Marco non si prende neppure il disturbo di nominare espressamente Nazaret. Non è importante di quale località si tratti, ma di quale rapporto tale paese intrattenga con Gesù. È il paese dove il "figlio di Maria" è cresciuto. Questo basterà per comprendere a fondo la reazione della gente a prima vista incomprensibile. La prima domanda suscitata dall'insegnamento del Cristo - da dove provengano sapienza e segni prodigiosi (v. 2) - è ancora una domanda aperta. Potrebbe condurre alla fede, al riconoscimento dell'identità celeste del loro compatriota. C'è qualcosa in Gesù di inspiegabile che invita a deporre opinioni preconcette e luoghi comuni. Ma è purtroppo la seconda a chiarire anche il tono della prima e a suggerire la risposta per entrambe. Esse non sono altro che domande retoriche, indice non di ricerca ma di un fastidioso non capire del tutto, risolto molto frettolosamente con la liquidazione della "pratica-Cristo". I segni e la sapienza di cui Gesù è portatore stonano con la conoscenza che i nazaretani hanno di lui. Sanno tutto delle sue origini. Conoscono i suoi familiari e la sua professione. Non è certo un inedito il maestro che si presenta ricco di sapienza e opere potenti.
Come è possibile dunque combinare lo straordinario di cui sono spettatori con l'ordinarietà cui erano assuefatti? Il problema qui non è riconoscere "segni" e "sapienza". Essi sono evidenti. Il problema è spiegarne l'origine. Già al cap. 3 le autorità giudaiche avevano risolto la questione, affermando che era nel nome di Beelzebùl che Gesù scacciava i demoni. Se qui non si giunge a tanto, rimane comunque lo "scandalo" (6,3). Non solo la fede non progredisce, ma arretra e giunge a una conclusione negativa. Chi non riconosce l'Inviato definitivo del Padre e archivia in poche battute la sua presenza disperde, poiché non raccoglie con lui. In prospettiva escatologica, l'incredulità dei nazaretani non è così distante dalle accuse mosse a Gesù nel cap. 3. Senza timore di spiazzarci, dopo che il cap. 5 ha riferito domenica scorsa di due miracoli avvenuti grazie alla fede mostrata dai destinatari del segno, ora Marco narra uno stop imprevisto.

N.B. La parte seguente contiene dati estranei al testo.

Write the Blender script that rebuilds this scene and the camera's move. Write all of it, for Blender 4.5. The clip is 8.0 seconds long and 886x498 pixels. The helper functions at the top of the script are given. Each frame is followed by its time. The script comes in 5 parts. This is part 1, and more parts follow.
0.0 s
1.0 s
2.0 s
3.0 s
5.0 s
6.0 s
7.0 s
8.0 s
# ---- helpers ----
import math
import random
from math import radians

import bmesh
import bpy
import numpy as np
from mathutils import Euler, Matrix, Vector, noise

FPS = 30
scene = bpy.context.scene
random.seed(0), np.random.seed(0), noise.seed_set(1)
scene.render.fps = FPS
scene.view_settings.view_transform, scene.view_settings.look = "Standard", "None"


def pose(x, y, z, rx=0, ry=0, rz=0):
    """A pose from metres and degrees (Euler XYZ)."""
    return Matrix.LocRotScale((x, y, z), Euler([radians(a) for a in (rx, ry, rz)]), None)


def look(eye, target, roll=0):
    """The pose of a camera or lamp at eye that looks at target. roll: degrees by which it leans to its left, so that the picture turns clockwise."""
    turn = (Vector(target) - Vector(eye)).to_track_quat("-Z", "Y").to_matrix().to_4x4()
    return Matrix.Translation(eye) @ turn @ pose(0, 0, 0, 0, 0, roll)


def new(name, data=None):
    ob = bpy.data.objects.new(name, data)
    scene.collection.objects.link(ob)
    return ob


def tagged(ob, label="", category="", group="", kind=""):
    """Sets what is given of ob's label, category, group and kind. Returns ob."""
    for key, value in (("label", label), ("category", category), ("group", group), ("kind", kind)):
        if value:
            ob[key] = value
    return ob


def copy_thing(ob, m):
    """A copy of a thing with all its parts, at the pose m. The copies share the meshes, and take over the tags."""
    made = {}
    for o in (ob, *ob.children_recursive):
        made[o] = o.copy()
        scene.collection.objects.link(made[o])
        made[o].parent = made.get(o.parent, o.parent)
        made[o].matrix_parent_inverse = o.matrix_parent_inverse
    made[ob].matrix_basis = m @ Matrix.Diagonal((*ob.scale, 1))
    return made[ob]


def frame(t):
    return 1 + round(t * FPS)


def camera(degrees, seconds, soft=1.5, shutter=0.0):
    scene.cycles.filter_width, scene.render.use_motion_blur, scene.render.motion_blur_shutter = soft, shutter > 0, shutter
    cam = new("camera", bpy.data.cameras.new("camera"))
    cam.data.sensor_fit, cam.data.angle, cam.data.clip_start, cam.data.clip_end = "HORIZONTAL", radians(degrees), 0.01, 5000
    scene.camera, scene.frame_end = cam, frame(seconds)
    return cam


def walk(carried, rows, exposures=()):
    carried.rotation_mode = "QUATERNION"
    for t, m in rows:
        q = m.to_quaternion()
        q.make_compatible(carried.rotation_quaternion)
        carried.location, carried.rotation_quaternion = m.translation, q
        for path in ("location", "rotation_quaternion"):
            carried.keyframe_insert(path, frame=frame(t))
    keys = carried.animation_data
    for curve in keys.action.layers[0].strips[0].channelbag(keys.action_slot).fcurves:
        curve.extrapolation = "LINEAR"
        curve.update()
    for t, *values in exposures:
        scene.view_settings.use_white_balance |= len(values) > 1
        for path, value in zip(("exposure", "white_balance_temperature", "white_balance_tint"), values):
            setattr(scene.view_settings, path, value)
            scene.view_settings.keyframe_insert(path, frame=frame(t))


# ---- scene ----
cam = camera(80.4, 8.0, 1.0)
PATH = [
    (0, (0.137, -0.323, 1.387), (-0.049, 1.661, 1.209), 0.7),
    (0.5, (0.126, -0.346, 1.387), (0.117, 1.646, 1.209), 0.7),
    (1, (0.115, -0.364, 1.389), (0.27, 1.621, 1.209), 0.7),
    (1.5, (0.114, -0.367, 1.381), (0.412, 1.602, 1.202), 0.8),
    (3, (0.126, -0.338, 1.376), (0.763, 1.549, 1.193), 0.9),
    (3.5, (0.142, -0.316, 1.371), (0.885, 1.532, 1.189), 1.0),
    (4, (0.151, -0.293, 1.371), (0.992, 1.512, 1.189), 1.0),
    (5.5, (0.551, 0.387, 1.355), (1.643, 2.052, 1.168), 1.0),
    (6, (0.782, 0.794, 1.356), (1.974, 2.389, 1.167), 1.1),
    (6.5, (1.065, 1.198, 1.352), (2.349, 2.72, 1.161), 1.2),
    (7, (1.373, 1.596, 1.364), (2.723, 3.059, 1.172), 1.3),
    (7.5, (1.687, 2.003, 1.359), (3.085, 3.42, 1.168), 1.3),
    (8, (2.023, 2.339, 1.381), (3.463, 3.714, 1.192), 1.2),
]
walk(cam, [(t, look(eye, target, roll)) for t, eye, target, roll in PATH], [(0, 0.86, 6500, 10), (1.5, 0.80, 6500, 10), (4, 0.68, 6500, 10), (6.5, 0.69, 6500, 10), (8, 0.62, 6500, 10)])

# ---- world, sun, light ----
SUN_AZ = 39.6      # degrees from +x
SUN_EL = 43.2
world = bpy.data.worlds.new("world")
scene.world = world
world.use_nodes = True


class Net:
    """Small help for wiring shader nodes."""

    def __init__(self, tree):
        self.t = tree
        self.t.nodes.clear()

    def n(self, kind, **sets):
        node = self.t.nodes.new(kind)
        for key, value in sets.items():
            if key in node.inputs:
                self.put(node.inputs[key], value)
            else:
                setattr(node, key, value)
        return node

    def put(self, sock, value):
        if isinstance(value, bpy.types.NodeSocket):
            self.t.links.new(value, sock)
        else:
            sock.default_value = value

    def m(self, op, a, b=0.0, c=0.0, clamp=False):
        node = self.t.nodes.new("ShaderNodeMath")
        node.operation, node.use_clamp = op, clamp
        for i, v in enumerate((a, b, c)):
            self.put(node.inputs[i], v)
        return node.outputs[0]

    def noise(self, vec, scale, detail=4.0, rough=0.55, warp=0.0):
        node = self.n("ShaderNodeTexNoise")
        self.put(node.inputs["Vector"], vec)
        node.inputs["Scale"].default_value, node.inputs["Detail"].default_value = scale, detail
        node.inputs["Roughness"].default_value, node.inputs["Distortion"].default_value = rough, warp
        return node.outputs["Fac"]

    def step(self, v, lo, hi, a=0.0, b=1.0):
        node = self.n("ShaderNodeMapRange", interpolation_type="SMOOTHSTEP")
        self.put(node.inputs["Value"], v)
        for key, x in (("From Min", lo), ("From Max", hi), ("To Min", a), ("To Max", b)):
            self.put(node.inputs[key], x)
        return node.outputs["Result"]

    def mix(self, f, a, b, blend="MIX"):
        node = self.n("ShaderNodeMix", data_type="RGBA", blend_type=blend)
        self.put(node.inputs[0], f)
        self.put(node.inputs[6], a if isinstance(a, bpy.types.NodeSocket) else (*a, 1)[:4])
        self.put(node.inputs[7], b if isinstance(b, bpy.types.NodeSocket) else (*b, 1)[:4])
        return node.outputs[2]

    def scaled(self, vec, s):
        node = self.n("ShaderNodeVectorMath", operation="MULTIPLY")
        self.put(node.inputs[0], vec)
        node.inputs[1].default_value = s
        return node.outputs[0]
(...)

Lo stesso Cristo che ha destato meraviglia ed entusiasmo qui viene congedato con due semplici domande retoriche. Davanti al già conosciuto, di fronte al già visto, come potrebbe l'uomo riconoscere la mano di Dio? Le radici umane di Gesù sono "presso di noi" - affermano i suoi concittadini - non certo in cielo o presso Dio.

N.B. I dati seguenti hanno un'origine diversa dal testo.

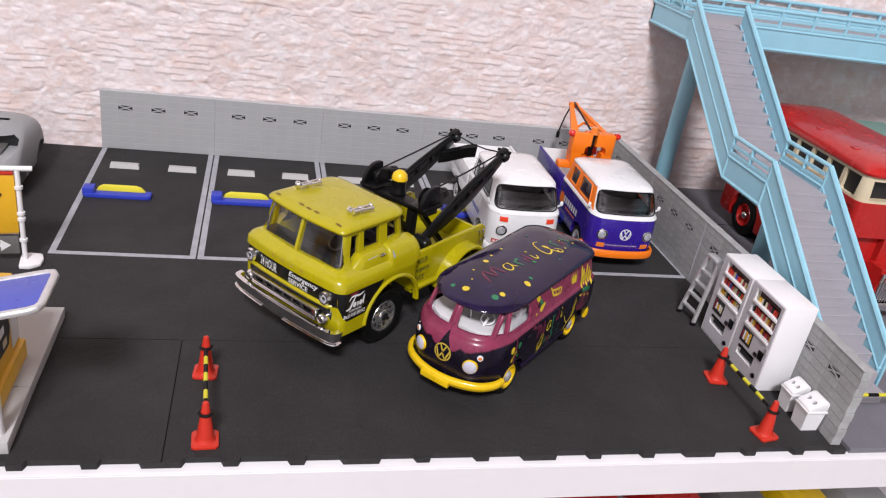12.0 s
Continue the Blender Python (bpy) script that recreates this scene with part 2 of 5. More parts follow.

In risposta, il Nazareno cita una frase dal sapore proverbiale che spiega non solo come Dio agisca nella storia ma anche come l'uomo si attenda di riconoscere la sua azione. Il divino è sempre collegato al sensazionale, al mirabolante. Se non ha questi tratti non è divino, ma semplicemente umano. In realtà, lungo tutta la Bibbia, la condiscendenza del Dio di Israele sovverte questa regola. I suoi inviati, i profeti, pur essendo autenticamente mossi dallo Spirito, risultano a volte anche banali, impopolari e dunque perdenti. Riconoscendosi come profeta, Gesù vive un ulteriore aspetto della verità dell'incarnazione: è talmente uno di noi, ha assunto a tal punto la natura umana da perdere la possibilità presso alcuni di essere riconosciuto come Dio. I suoi concittadini chiudono la sua pratica con una rapidità sconcertante proprio per questa ragione. YHWH non è mai solo un Dio "da lontano". È anche un Dio" da vicino", talmente solidale e prossimo da essere misconosciuto.

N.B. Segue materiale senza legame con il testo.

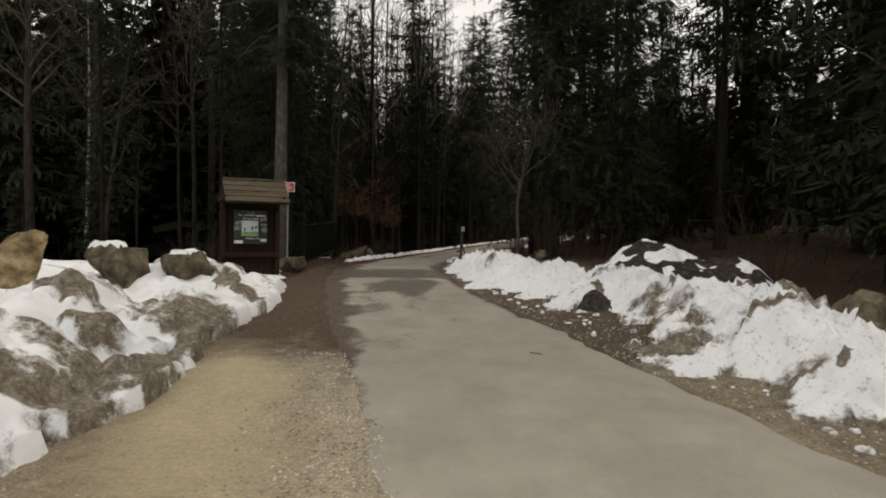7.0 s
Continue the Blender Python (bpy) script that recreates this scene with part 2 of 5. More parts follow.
def leafy(name, cols, rough=0.8, per="object", spread=0.35):
    m, nt, b = node_mat(name, rough, 0.06)
    c = ramp(nt, tex(nt, 2.5, 3), [(0.3, cols[0]), (0.7, cols[1])])
    r = rand_island(nt) if per == "island" else rand_object(nt)
    v = ramp(nt, r, [(0.0, (1 - spread,) * 3), (1.0, (1 + spread,) * 3)])
    colour(nt, b, mix(nt, 1.0, c, v, "MULTIPLY"))
    return m


M_GROUND = ground_material()
M_SNOW = snow_material()
M_ROAD = asphalt_material()
M_NEEDLE = leafy("spruce_needles", ((0.017, 0.023, 0.013), (0.037, 0.046, 0.024)))
M_NEEDLE2 = leafy("pine_needles", ((0.015, 0.022, 0.011), (0.034, 0.044, 0.02)))
M_BARK = simple_mat("conifer_bark", [(0.3, (0.009, 0.007, 0.006)), (0.7, (0.032, 0.026, 0.022))], 3.0, 0.95, 0.1, 5, (3, 3, 0.6), 0.8, 0.05)
M_LICHENBARK = simple_mat("pale_lichen_bark", [(0.3, (0.06, 0.054, 0.047)), (0.55, (0.1, 0.092, 0.08)), (0.75, (0.19, 0.175, 0.158))], 5.0, 0.95, 0.1, 6, (2, 2, 0.8), 0.8, 0.04)
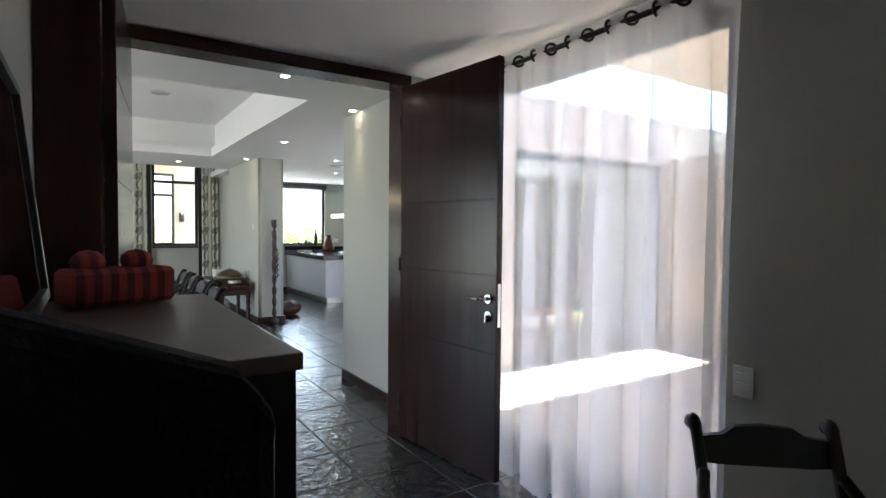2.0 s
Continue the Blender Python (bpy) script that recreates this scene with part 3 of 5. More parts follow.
def sheer(name, color, clear):
    m = bpy.data.materials.new(name)
    m.use_nodes = True
    nt = m.node_tree
    n, link = nt.nodes, nt.links.new
    n.remove(n["Principled BSDF"])
    tr, di, tl = n.new("ShaderNodeBsdfTransparent"), n.new("ShaderNodeBsdfDiffuse"), n.new("ShaderNodeBsdfTranslucent")
    di.inputs[0].default_value = tl.inputs[0].default_value = (*color, 1)
    a, b = n.new("ShaderNodeMixShader"), n.new("ShaderNodeMixShader")
    a.inputs[0].default_value = 0.8
    link(di.outputs[0], a.inputs[1]), link(tl.outputs[0], a.inputs[2])
    tc, no, mr = n.new("ShaderNodeTexCoord"), n.new("ShaderNodeTexNoise"), n.new("ShaderNodeMapRange")
    no.inputs["Scale"].default_value = 220
    link(tc.outputs["Object"], no.inputs[0]), link(no.outputs[0], mr.inputs[0])
    mr.inputs[3].default_value, mr.inputs[4].default_value = clear + 0.03, clear - 0.03
    link(mr.outputs[0], b.inputs[0])
    b.inputs[0].default_value = clear
    link(a.outputs[0], b.inputs[1]), link(tr.outputs[0], b.inputs[2])
    link(b.outputs[0], n["Material Output"].inputs[0])
    return m


SHEER = sheer("white_voile", (0.91, 0.94, 0.97), 0.52)
VOILE = sheer("plain_voile", (0.85, 0.85, 0.84), 0.25)


def cloth(length, z0, z1, folds, depth, seed, n_per=14, flare=1.5, hem=0.012):
    """A hanging sheet with uneven folds along local x; the folds open towards the hem."""
    r = random.Random(seed)
    ph = [r.uniform(-0.5, 0.5) for _ in range(folds + 2)]
    am = [r.uniform(0.55, 1.25) for _ in range(folds + 2)]
    bm = bmesh.new()
    nu, nz = folds * n_per, 14
    rows = []
    for k in range(nz + 1):
        f = k / nz
        z = z1 + (z0 - z1) * f
        row = []
        for i in range(nu + 1):
            u = i / nu * folds
            c = int(min(u, folds - 1e-6))
            a = am[c] * (1 - (u - c)) + am[c + 1] * (u - c)
            p = ph[c] * (1 - (u - c)) + ph[c + 1] * (u - c)
            swing = math.sin(2 * math.pi * u + 0.9 * p * f)
            d = depth * (0.75 + (flare - 0.75) * f * a) * swing + 0.012 * f * math.sin(5.1 * u + seed)
            x = length * i / nu + 0.018 * f * math.cos(2 * math.pi * u + p)
            row.append(bm.verts.new((x, d, z + (hem * math.sin(u * 2.1 + seed) if k == nz else 0))))
        rows.append(row)
    for a, b in zip(rows, rows[1:]):
        for i in range(nu):
            bm.faces.new((a[i], a[i + 1], b[i + 1], b[i])).smooth = True
    return bm


cu = thing("sheer_curtain", "white sheer voile curtain hanging on eyelets over the hall window", "curtain", at=(2.985, 1.92, 0, 0, 0, 90))


def eyelet_sheet(length, waves, z0, z1, gathers, seed, n_per=22, nz=18):
    """A sheer on eyelets: the heading waves evenly, and lower down the cloth doubles over itself in deep soft folds."""
    r = random.Random(seed)
    am = [r.uniform(0.45, 1.35) for _ in range(waves + 2)]
    ph = [r.uniform(-0.8, 0.8) for _ in range(waves + 2)]
    lam = length / waves
    bm, rows = bmesh.new(), []
    for k in range(nz + 1):
        f = k / nz
        g = min(1.0, f * 2.5)
        row = []
        for i in range(waves * n_per + 1):
            u = i / n_per
            c = int(min(u, waves - 1e-6))
            w = u - c
            a, p = am[c] * (1 - w) + am[c + 1] * w, ph[c] * (1 - w) + ph[c + 1] * w
            th = 2 * math.pi * u + g * p * 0.7
            y = (0.013 * (1 - g) + 0.045 * a * g) * math.sin(th) + 0.010 * g * math.sin(2.3 * th + seed)
            x = lam * u - (0.004 * (1 - g) + 0.038 * a * g) * math.sin(2 * th) + 0.02 * g * p
            for at_x, wide, pull in gathers:
                q = (x - at_x) / wide
                x -= pull * g * (x - at_x) * math.exp(-q * q)
            row.append(bm.verts.new((x, y, z1 + (z0 - z1) * f + (0.012 * math.sin(1.7 * u + seed) if k == nz else 0.0))))
        rows.append(row)
    for a, b in zip(rows, rows[1:]):
        for i in range(len(a) - 1):
            bm.faces.new((a[i], a[i + 1], b[i + 1], b[i])).smooth = True
    return bm


part("voile", eyelet_sheet(2.06, 8, 0.022, 2.495, ((0.91, 0.11, 0.75), (0.05, 0.10, 0.7), (1.24, 0.09, 0.5), (0.36, 0.07, 0.45)), 5), SHEER, cu)
for i in range(1, 17):
    x, turn = 2.06 / 16 * (i - 0.15), (0.15 if i % 2 else -0.6)
    ring = [(x - 0.029 * math.cos(a) * math.sin(turn), 0.010 + 0.029 * math.cos(a) * math.cos(turn), 2.44 + 0.029 * math.sin(a)) for a in (k * math.pi / 8 for k in range(17))]
    part("eyelet", tube(bmesh.new(), ring, 0.0075, 6, caps=False), FRAMEMETAL, cu, "dark bronze eyelet" if i == 1 else "")
rod = thing("curtain_rod", "dark iron curtain rod with a tapered finial", "curtain rod", at=(2.985, 1.72, 2.44, 0, 0, 90))
part("rod", tube(bmesh.new(), [(0.05, 0, 0), (2.38, 0, 0)], 0.014, 12), FRAMEMETAL, rod)
part("finial", tube(bmesh.new(), [(0.06, 0, 0), (0.0, 0, 0), (-0.06, 0, 0), (-0.12, 0, 0)], [0.016, 0.026, 0.016, 0.005], 12), FRAMEMETAL, rod)
for x in (0.14, 2.3):
    part("bracket", tube(bmesh.new(), [(x, 0, 0), (x, -0.133, 0.0)], 0.01, 8), FRAMEMETAL, rod)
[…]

La banalità dell'incarnazione non è solo caratteristica di Gesù e del suo ministero. È la banalità delle tante mediazioni di cui Dio si serve, a partire dalla semplicità dei segni sacramentali, come l'acqua, l'olio, il pane e il vino, fino a giungere ai poveri mezzi umani attraverso cui continua a parlare. Se non c'è novità sensazionale l'uomo non è disposto a riconoscere l'impronta di Dio nella propria vita. Ma come potrebbe perdurare la novità se il Padre, attraverso l'incarnazione del Verbo ci ama in modo fedele e indissolubile? La solidarietà di Gesù con l'uomo diviene paradossalmente uno degli ostacoli alla sua missione. C'è infatti un solo modo per fermare la potenza di quel Dio che sempre chiede la cooperazione della nostra fede per agire: l'incredulità. Marco stigmatizza così l'atteggiamento dei compatrioti di Gesù e così spiega i pochi malati guariti con l'imposizione delle mani (6,5).